The Montgomery County Planning Board approved a plan to allow e-bikes and e-scooters on some hard-surface trails as part of a 6-month pilot. A pilot for e-bikes and e-scooters was first announced in February and this will be related to, but not necessarily a part of, that pilot
The 2019 MCDOT pilot will involve up to four commercial companies, last six months, and could be extended for an additional six months. While MCDOT’s pilot areas are still being finalized, they are mostly focused at Central Business Districts (CBDs) and in emerging Transit Oriented Development Areas. MCDOT is in the process of finalizing an MOU with these companies that spells out boundaries, hours of operations, safetytrainings, preferred docking and parking areas, data collection, etc. The date of MCDOT’s launch is still being determined but is currently planned for May 2019.
The program will not be county-wide and it appears that Bethesda and some other areas inside the Beltway will not be part of the service areas.
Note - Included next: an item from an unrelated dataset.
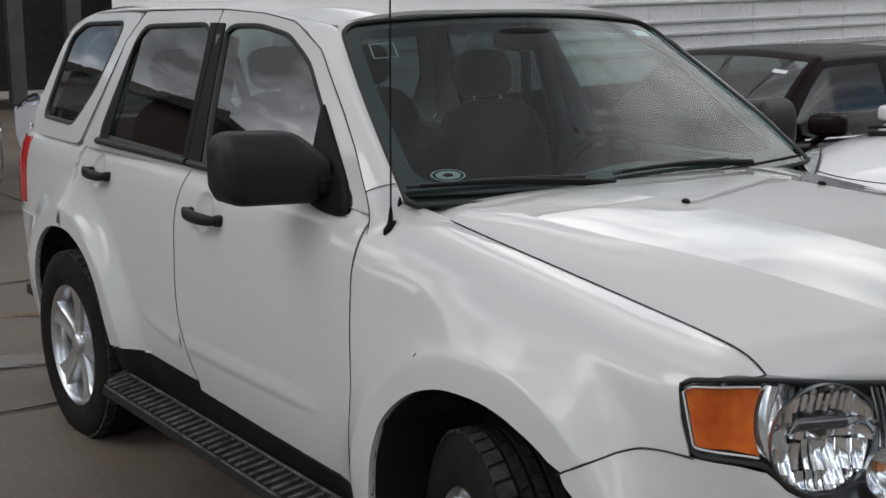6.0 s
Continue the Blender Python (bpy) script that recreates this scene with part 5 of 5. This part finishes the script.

Parks’ pilot will launch on June 1, 2019 and have two phases. Starting June 1, Phase 1 will allow for the use of personally owned e-bikes and e-scooters of certain types on certain hard-surface trails. Phase 2 will commence as soon as Parks has entered into contractual agreements with vendors to allow commercial e-scooters and e-bikes on the same hard-surface trails. It is Parks’ intention to tailor the Phase 2 portion of Parks’ pilot to match that of the County as much as possible, and it is anticipated that Parks will enter into an arrangement with the same vendors as the County. Parks also may request a six-month or similar extension to continue to evaluate the Pilot. As much as possible, Parks’ program will run in tandem with MCDOT’s. As an example, Parks’ extension might match the termination date of MCDOT’s pilot.
The pilot trails will be Rock Creek, Matthew Henson, Sligo Creek and Northwest Branch (within MoCo) and Long Branch. The Capital Crescent Trail will not be included. In the WTOP story they claim that
The pilot does not include the Capital Crescent Trail, because the National Park Service controls the portion of that trail in the District, so users would be violating the rules if they continued their commutes on the trail in or out of the city
But since 3 of the 5 trails chosen also cross into jurisdictions that don't allow e-bikes I suspect the real reason is the the CCT is not in one of the service areas.
It will only allow Class I e-bicycles and e-scooters that operate by rechargeable battery and scooters will likely be capped at 15mph.
Capital Bikeshare has had e-bikes since September, in coordination with DDOT, but I'm not sure if they were allowed in Montgomery County or not. Regardless, they're currently out of service.
The Capital Bikeshare operator is continuing to test the ebikes and we have every intention to bring them back to the fleet. Safety comes first and will let you know as soon we have more information.
I'm generally in favor of allowing e-bikes on trails and so far the trend is that park authorities and other rulemakers are allowing them. NoVa Parks just changed their rules to allow them on their trails, on Fairfax County quickly followed suit. Virginia law allows the use of e-bikes wherever regular bicycles are allowed and DC is looking into changing their rules as well.
It's a bit unclear what the point is of a pilot program of the type here. First of all, the e-scooters and ebikes are already being used on many of these trails, with no enforcement. Second, the distinction between privately owned and rental scooters is silly--the vast majority out there are the rental ones, and they will be used on the pilot programs trails.
Posted by: Crickey | May 14, 2019 at 09:06 AM
The inclusion of the NW branch trail is a little odd. It's nearly impossible to reach the northern end of the paved portion of the trail with a bike. The southern access is from PG county. I am not sure if there are any paved access points within Montgomery Co.
Posted by: Purple Eagle | May 14, 2019 at 10:23 AM
Good point. There is only one access point in Montgomery County to the NWB Trail and that is a rough connection from Oakview Drive.
Posted by: washcycle | May 14, 2019 at 04:05 PM
Seems a bit redundant when from October 1 Maryland is supposed to permit Class 1 and 2 ebikes anywhere bicycles can travel since the state passed HB0939 http://mgaleg.maryland.gov/webmga/frmMain.aspx?pid=billpage&stab=01&id=HB0939&tab=subject3&ys=2019rs
Posted by: Dewey | May 15, 2019 at 04:23 PM
I thought that legislation still allowed counties to set rules in parks?
Posted by: Crickey | May 15, 2019 at 06:19 PM
What is unclear is whether existing ebike bans remain in place or whether now the state has redefined ebikes with Class 1 & 2 legal on bike paths and sidewalks whether localities need to rewrite their bans to justify the inequity.